Start GIVEN MATERIAL

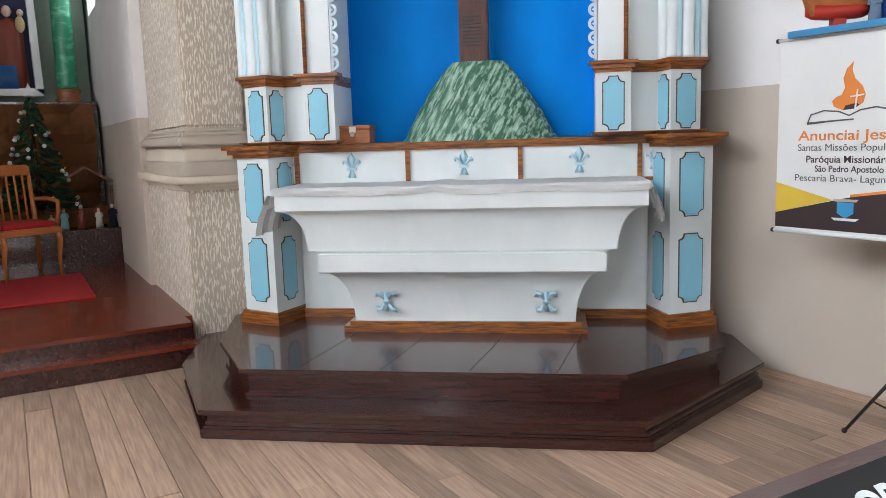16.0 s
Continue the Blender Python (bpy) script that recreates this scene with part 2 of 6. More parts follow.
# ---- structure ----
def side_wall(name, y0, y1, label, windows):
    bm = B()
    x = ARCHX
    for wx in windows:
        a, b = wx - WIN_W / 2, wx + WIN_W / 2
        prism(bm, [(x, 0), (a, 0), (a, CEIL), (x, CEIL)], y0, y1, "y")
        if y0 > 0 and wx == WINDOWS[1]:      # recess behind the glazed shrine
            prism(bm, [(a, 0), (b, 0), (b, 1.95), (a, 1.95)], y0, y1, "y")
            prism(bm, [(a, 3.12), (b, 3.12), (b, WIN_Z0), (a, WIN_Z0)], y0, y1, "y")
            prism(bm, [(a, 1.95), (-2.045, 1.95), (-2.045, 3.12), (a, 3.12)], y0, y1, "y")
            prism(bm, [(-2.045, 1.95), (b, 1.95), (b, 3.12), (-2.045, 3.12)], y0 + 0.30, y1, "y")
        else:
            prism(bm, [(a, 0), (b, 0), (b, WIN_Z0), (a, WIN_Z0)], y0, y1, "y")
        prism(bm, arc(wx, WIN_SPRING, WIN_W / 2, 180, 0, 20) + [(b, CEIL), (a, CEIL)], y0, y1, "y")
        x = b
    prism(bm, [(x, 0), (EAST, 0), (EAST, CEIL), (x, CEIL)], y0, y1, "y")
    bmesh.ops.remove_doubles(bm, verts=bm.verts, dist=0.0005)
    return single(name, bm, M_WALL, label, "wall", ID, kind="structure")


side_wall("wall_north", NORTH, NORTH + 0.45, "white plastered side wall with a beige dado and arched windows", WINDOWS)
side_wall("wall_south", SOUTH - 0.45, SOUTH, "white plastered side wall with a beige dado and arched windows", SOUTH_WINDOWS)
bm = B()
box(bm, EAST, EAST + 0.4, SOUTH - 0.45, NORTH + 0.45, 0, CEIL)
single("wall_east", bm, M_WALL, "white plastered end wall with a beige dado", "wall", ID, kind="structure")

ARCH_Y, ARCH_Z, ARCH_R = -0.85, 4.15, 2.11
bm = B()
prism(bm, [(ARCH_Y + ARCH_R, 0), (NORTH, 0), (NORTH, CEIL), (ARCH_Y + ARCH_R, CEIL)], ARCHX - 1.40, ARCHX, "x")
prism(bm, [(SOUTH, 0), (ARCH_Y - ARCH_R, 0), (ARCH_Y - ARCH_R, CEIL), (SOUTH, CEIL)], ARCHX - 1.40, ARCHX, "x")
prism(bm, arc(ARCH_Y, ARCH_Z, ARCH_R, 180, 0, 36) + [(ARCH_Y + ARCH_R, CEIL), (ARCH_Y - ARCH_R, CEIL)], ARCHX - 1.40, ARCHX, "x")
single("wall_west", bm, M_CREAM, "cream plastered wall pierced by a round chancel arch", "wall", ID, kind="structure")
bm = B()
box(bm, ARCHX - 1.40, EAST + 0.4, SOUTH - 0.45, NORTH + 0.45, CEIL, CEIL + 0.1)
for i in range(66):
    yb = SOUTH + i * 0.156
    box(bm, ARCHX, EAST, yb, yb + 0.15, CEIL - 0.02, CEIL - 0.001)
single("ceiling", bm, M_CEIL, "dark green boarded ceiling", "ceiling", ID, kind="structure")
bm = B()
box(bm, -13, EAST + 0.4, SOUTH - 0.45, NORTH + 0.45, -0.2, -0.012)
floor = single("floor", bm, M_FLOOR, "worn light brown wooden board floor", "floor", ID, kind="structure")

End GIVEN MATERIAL

■ JOB ■
Quote all the lines above exactly as given. Do not include the pictures.

■ FINISHED ANSWER ■
16.0 s
Continue the Blender Python (bpy) script that recreates this scene with part 2 of 6. More parts follow.
# ---- structure ----
def side_wall(name, y0, y1, label, windows):
    bm = B()
    x = ARCHX
    for wx in windows:
        a, b = wx - WIN_W / 2, wx + WIN_W / 2
        prism(bm, [(x, 0), (a, 0), (a, CEIL), (x, CEIL)], y0, y1, "y")
        if y0 > 0 and wx == WINDOWS[1]:      # recess behind the glazed shrine
            prism(bm, [(a, 0), (b, 0), (b, 1.95), (a, 1.95)], y0, y1, "y")
            prism(bm, [(a, 3.12), (b, 3.12), (b, WIN_Z0), (a, WIN_Z0)], y0, y1, "y")
            prism(bm, [(a, 1.95), (-2.045, 1.95), (-2.045, 3.12), (a, 3.12)], y0, y1, "y")
            prism(bm, [(-2.045, 1.95), (b, 1.95), (b, 3.12), (-2.045, 3.12)], y0 + 0.30, y1, "y")
        else:
            prism(bm, [(a, 0), (b, 0), (b, WIN_Z0), (a, WIN_Z0)], y0, y1, "y")
        prism(bm, arc(wx, WIN_SPRING, WIN_W / 2, 180, 0, 20) + [(b, CEIL), (a, CEIL)], y0, y1, "y")
        x = b
    prism(bm, [(x, 0), (EAST, 0), (EAST, CEIL), (x, CEIL)], y0, y1, "y")
    bmesh.ops.remove_doubles(bm, verts=bm.verts, dist=0.0005)
    return single(name, bm, M_WALL, label, "wall", ID, kind="structure")


side_wall("wall_north", NORTH, NORTH + 0.45, "white plastered side wall with a beige dado and arched windows", WINDOWS)
side_wall("wall_south", SOUTH - 0.45, SOUTH, "white plastered side wall with a beige dado and arched windows", SOUTH_WINDOWS)
bm = B()
box(bm, EAST, EAST + 0.4, SOUTH - 0.45, NORTH + 0.45, 0, CEIL)
single("wall_east", bm, M_WALL, "white plastered end wall with a beige dado", "wall", ID, kind="structure")

ARCH_Y, ARCH_Z, ARCH_R = -0.85, 4.15, 2.11
bm = B()
prism(bm, [(ARCH_Y + ARCH_R, 0), (NORTH, 0), (NORTH, CEIL), (ARCH_Y + ARCH_R, CEIL)], ARCHX - 1.40, ARCHX, "x")
prism(bm, [(SOUTH, 0), (ARCH_Y - ARCH_R, 0), (ARCH_Y - ARCH_R, CEIL), (SOUTH, CEIL)], ARCHX - 1.40, ARCHX, "x")
prism(bm, arc(ARCH_Y, ARCH_Z, ARCH_R, 180, 0, 36) + [(ARCH_Y + ARCH_R, CEIL), (ARCH_Y - ARCH_R, CEIL)], ARCHX - 1.40, ARCHX, "x")
single("wall_west", bm, M_CREAM, "cream plastered wall pierced by a round chancel arch", "wall", ID, kind="structure")
bm = B()
box(bm, ARCHX - 1.40, EAST + 0.4, SOUTH - 0.45, NORTH + 0.45, CEIL, CEIL + 0.1)
for i in range(66):
    yb = SOUTH + i * 0.156
    box(bm, ARCHX, EAST, yb, yb + 0.15, CEIL - 0.02, CEIL - 0.001)
single("ceiling", bm, M_CEIL, "dark green boarded ceiling", "ceiling", ID, kind="structure")
bm = B()
box(bm, -13, EAST + 0.4, SOUTH - 0.45, NORTH + 0.45, -0.2, -0.012)
floor = single("floor", bm, M_FLOOR, "worn light brown wooden board floor", "floor", ID, kind="structure")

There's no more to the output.